DATA BLOCK —
—————

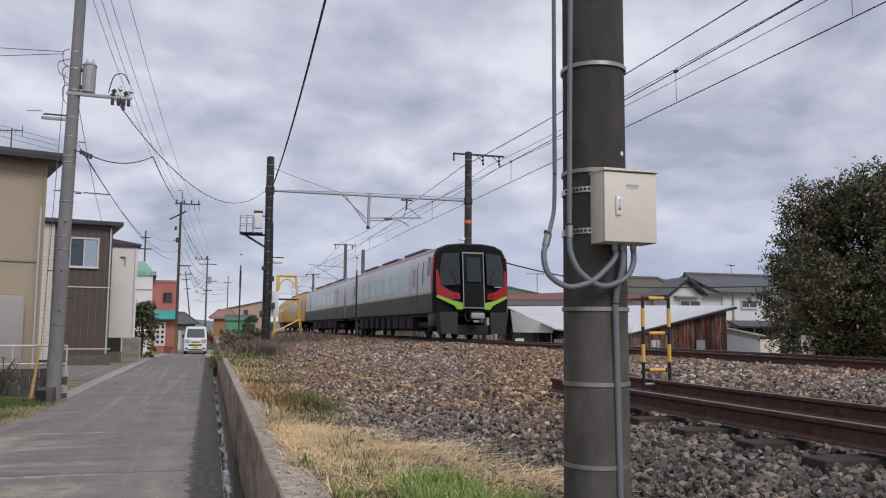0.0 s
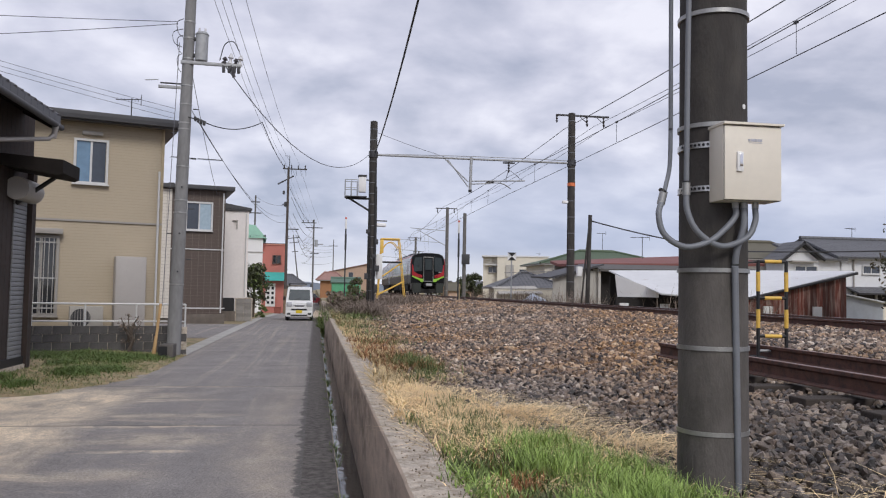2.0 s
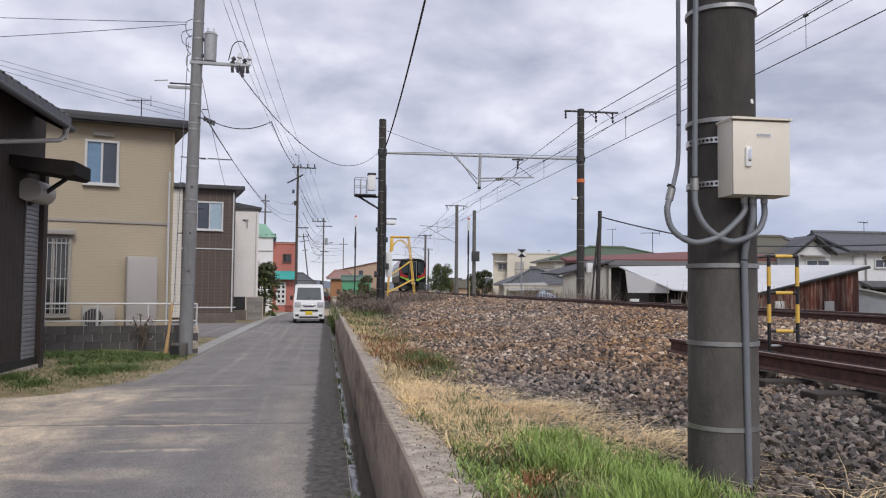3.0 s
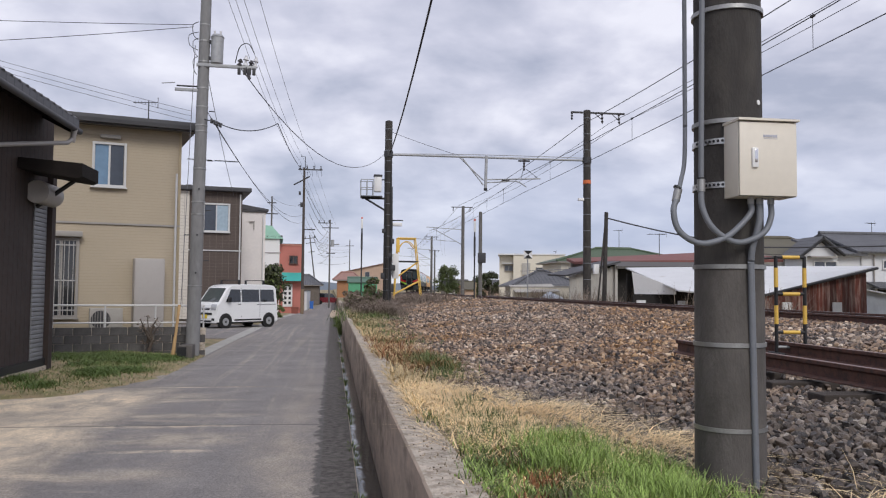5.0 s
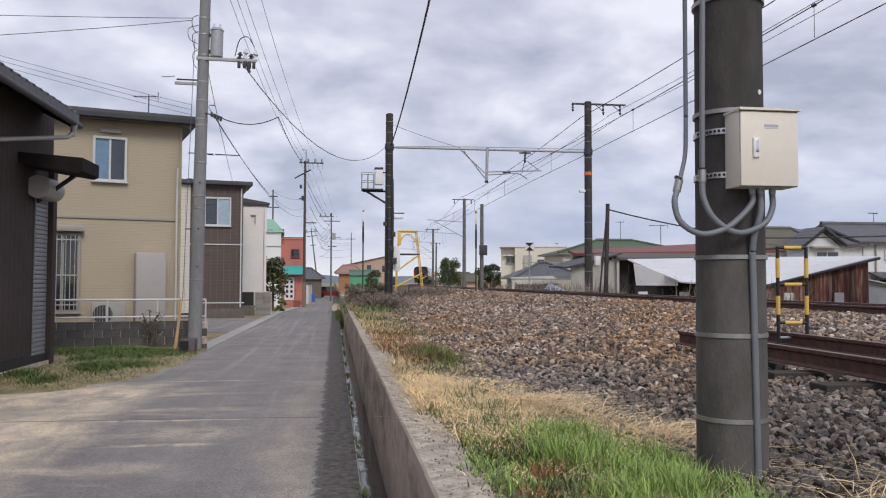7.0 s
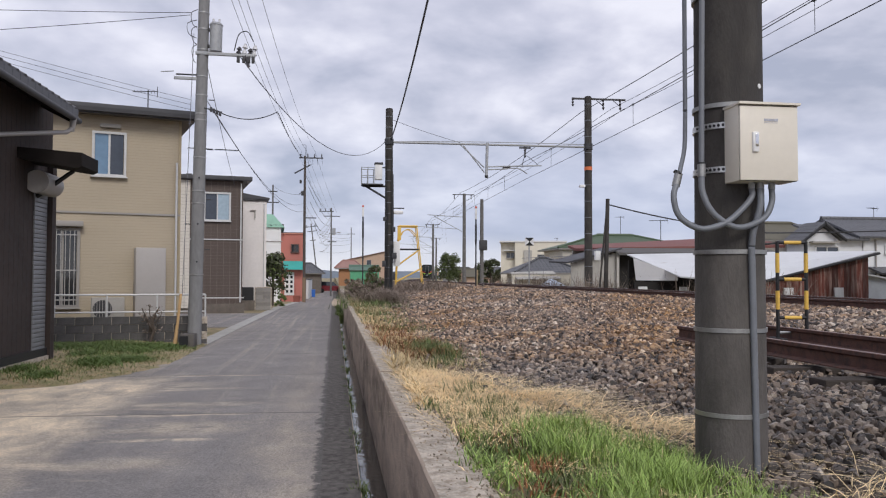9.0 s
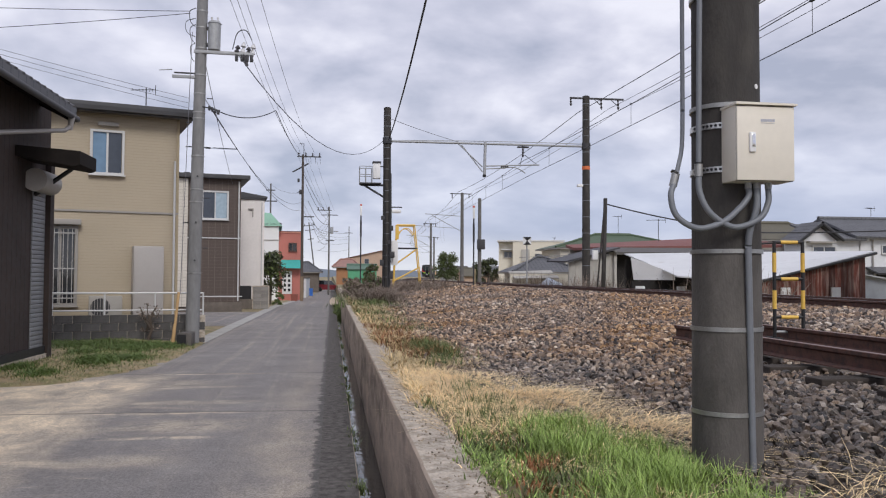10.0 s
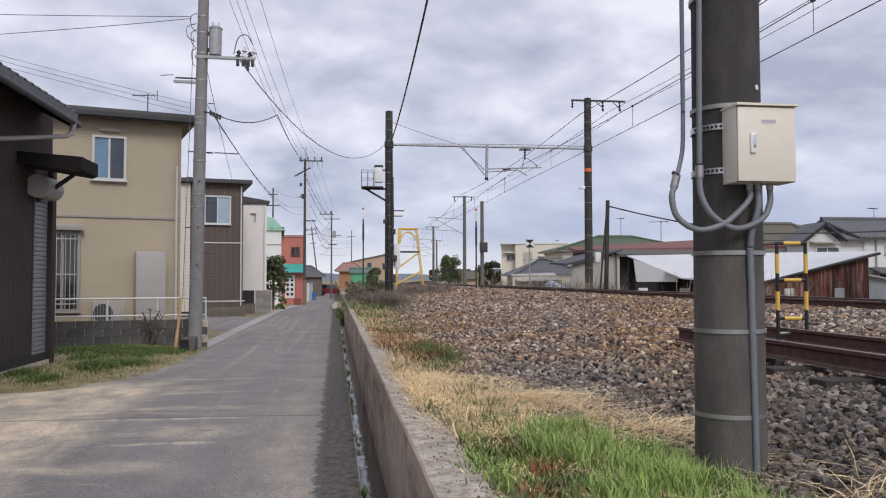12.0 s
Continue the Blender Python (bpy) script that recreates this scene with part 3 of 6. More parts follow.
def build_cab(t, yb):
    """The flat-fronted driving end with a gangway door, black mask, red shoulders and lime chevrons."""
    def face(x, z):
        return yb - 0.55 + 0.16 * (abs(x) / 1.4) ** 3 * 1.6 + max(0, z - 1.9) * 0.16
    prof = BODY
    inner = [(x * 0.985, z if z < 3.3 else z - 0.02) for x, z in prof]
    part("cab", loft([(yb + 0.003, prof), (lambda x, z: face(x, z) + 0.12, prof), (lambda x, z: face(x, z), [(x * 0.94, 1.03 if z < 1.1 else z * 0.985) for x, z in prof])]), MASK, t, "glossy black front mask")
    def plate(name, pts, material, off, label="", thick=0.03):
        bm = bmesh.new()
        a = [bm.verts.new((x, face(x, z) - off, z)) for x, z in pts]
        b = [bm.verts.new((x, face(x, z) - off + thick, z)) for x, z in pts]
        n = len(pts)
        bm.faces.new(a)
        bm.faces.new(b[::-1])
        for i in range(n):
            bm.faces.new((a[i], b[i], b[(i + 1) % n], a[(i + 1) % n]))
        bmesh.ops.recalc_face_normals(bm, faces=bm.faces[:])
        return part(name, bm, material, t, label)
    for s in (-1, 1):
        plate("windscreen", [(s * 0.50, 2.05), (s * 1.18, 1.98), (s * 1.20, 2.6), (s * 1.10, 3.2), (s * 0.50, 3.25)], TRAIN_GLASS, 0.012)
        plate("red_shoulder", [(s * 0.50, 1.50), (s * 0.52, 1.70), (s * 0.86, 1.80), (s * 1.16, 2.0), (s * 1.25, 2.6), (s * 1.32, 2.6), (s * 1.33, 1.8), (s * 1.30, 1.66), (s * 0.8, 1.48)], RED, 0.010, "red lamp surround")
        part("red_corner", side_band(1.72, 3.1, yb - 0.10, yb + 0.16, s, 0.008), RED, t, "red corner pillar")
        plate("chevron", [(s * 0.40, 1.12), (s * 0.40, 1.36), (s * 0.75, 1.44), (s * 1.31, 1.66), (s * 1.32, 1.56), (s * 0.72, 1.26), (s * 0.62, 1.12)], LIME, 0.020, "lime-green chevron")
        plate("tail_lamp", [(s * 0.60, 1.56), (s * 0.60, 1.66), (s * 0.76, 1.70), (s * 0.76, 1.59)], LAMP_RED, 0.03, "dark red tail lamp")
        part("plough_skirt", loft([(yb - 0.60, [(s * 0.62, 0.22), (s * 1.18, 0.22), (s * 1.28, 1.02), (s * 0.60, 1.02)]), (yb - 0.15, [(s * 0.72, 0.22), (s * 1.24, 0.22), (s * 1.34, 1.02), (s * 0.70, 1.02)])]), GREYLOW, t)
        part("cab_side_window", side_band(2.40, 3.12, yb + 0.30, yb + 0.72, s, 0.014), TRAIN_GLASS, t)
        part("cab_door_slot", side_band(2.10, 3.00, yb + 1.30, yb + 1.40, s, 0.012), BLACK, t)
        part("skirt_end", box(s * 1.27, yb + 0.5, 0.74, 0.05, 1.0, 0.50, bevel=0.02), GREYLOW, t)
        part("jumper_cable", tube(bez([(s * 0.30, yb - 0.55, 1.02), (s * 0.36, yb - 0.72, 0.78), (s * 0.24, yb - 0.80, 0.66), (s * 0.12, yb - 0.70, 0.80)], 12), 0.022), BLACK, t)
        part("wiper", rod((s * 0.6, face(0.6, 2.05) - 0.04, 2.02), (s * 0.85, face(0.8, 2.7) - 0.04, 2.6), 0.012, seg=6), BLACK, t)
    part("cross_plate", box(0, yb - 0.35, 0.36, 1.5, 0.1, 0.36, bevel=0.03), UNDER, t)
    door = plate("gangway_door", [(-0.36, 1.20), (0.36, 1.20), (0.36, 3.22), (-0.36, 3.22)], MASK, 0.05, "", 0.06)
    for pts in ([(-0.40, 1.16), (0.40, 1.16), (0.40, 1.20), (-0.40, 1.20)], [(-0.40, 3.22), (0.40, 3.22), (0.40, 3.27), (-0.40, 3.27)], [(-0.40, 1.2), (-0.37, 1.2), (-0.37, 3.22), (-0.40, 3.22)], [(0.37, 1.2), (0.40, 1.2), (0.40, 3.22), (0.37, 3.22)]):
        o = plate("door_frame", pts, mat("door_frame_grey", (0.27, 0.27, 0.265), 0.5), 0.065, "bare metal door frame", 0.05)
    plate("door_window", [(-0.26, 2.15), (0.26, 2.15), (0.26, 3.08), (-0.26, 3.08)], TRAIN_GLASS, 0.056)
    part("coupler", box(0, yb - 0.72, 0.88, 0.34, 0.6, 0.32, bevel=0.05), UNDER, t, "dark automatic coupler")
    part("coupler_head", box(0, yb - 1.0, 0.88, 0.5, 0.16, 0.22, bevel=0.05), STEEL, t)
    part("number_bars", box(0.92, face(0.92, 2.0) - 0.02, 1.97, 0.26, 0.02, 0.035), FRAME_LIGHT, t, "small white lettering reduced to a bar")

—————

STATED PROBLEM —
Omit the pictures, then output the rest of the listing exactly.

CORRECT ANSWER —
0.0 s
2.0 s
3.0 s
5.0 s
7.0 s
9.0 s
10.0 s
12.0 s
Continue the Blender Python (bpy) script that recreates this scene with part 3 of 6. More parts follow.
def build_cab(t, yb):
    """The flat-fronted driving end with a gangway door, black mask, red shoulders and lime chevrons."""
    def face(x, z):
        return yb - 0.55 + 0.16 * (abs(x) / 1.4) ** 3 * 1.6 + max(0, z - 1.9) * 0.16
    prof = BODY
    inner = [(x * 0.985, z if z < 3.3 else z - 0.02) for x, z in prof]
    part("cab", loft([(yb + 0.003, prof), (lambda x, z: face(x, z) + 0.12, prof), (lambda x, z: face(x, z), [(x * 0.94, 1.03 if z < 1.1 else z * 0.985) for x, z in prof])]), MASK, t, "glossy black front mask")
    def plate(name, pts, material, off, label="", thick=0.03):
        bm = bmesh.new()
        a = [bm.verts.new((x, face(x, z) - off, z)) for x, z in pts]
        b = [bm.verts.new((x, face(x, z) - off + thick, z)) for x, z in pts]
        n = len(pts)
        bm.faces.new(a)
        bm.faces.new(b[::-1])
        for i in range(n):
            bm.faces.new((a[i], b[i], b[(i + 1) % n], a[(i + 1) % n]))
        bmesh.ops.recalc_face_normals(bm, faces=bm.faces[:])
        return part(name, bm, material, t, label)
    for s in (-1, 1):
        plate("windscreen", [(s * 0.50, 2.05), (s * 1.18, 1.98), (s * 1.20, 2.6), (s * 1.10, 3.2), (s * 0.50, 3.25)], TRAIN_GLASS, 0.012)
        plate("red_shoulder", [(s * 0.50, 1.50), (s * 0.52, 1.70), (s * 0.86, 1.80), (s * 1.16, 2.0), (s * 1.25, 2.6), (s * 1.32, 2.6), (s * 1.33, 1.8), (s * 1.30, 1.66), (s * 0.8, 1.48)], RED, 0.010, "red lamp surround")
        part("red_corner", side_band(1.72, 3.1, yb - 0.10, yb + 0.16, s, 0.008), RED, t, "red corner pillar")
        plate("chevron", [(s * 0.40, 1.12), (s * 0.40, 1.36), (s * 0.75, 1.44), (s * 1.31, 1.66), (s * 1.32, 1.56), (s * 0.72, 1.26), (s * 0.62, 1.12)], LIME, 0.020, "lime-green chevron")
        plate("tail_lamp", [(s * 0.60, 1.56), (s * 0.60, 1.66), (s * 0.76, 1.70), (s * 0.76, 1.59)], LAMP_RED, 0.03, "dark red tail lamp")
        part("plough_skirt", loft([(yb - 0.60, [(s * 0.62, 0.22), (s * 1.18, 0.22), (s * 1.28, 1.02), (s * 0.60, 1.02)]), (yb - 0.15, [(s * 0.72, 0.22), (s * 1.24, 0.22), (s * 1.34, 1.02), (s * 0.70, 1.02)])]), GREYLOW, t)
        part("cab_side_window", side_band(2.40, 3.12, yb + 0.30, yb + 0.72, s, 0.014), TRAIN_GLASS, t)
        part("cab_door_slot", side_band(2.10, 3.00, yb + 1.30, yb + 1.40, s, 0.012), BLACK, t)
        part("skirt_end", box(s * 1.27, yb + 0.5, 0.74, 0.05, 1.0, 0.50, bevel=0.02), GREYLOW, t)
        part("jumper_cable", tube(bez([(s * 0.30, yb - 0.55, 1.02), (s * 0.36, yb - 0.72, 0.78), (s * 0.24, yb - 0.80, 0.66), (s * 0.12, yb - 0.70, 0.80)], 12), 0.022), BLACK, t)
        part("wiper", rod((s * 0.6, face(0.6, 2.05) - 0.04, 2.02), (s * 0.85, face(0.8, 2.7) - 0.04, 2.6), 0.012, seg=6), BLACK, t)
    part("cross_plate", box(0, yb - 0.35, 0.36, 1.5, 0.1, 0.36, bevel=0.03), UNDER, t)
    door = plate("gangway_door", [(-0.36, 1.20), (0.36, 1.20), (0.36, 3.22), (-0.36, 3.22)], MASK, 0.05, "", 0.06)
    for pts in ([(-0.40, 1.16), (0.40, 1.16), (0.40, 1.20), (-0.40, 1.20)], [(-0.40, 3.22), (0.40, 3.22), (0.40, 3.27), (-0.40, 3.27)], [(-0.40, 1.2), (-0.37, 1.2), (-0.37, 3.22), (-0.40, 3.22)], [(0.37, 1.2), (0.40, 1.2), (0.40, 3.22), (0.37, 3.22)]):
        o = plate("door_frame", pts, mat("door_frame_grey", (0.27, 0.27, 0.265), 0.5), 0.065, "bare metal door frame", 0.05)
    plate("door_window", [(-0.26, 2.15), (0.26, 2.15), (0.26, 3.08), (-0.26, 3.08)], TRAIN_GLASS, 0.056)
    part("coupler", box(0, yb - 0.72, 0.88, 0.34, 0.6, 0.32, bevel=0.05), UNDER, t, "dark automatic coupler")
    part("coupler_head", box(0, yb - 1.0, 0.88, 0.5, 0.16, 0.22, bevel=0.05), STEEL, t)
    part("number_bars", box(0.92, face(0.92, 2.0) - 0.02, 1.97, 0.26, 0.02, 0.035), FRAME_LIGHT, t, "small white lettering reduced to a bar")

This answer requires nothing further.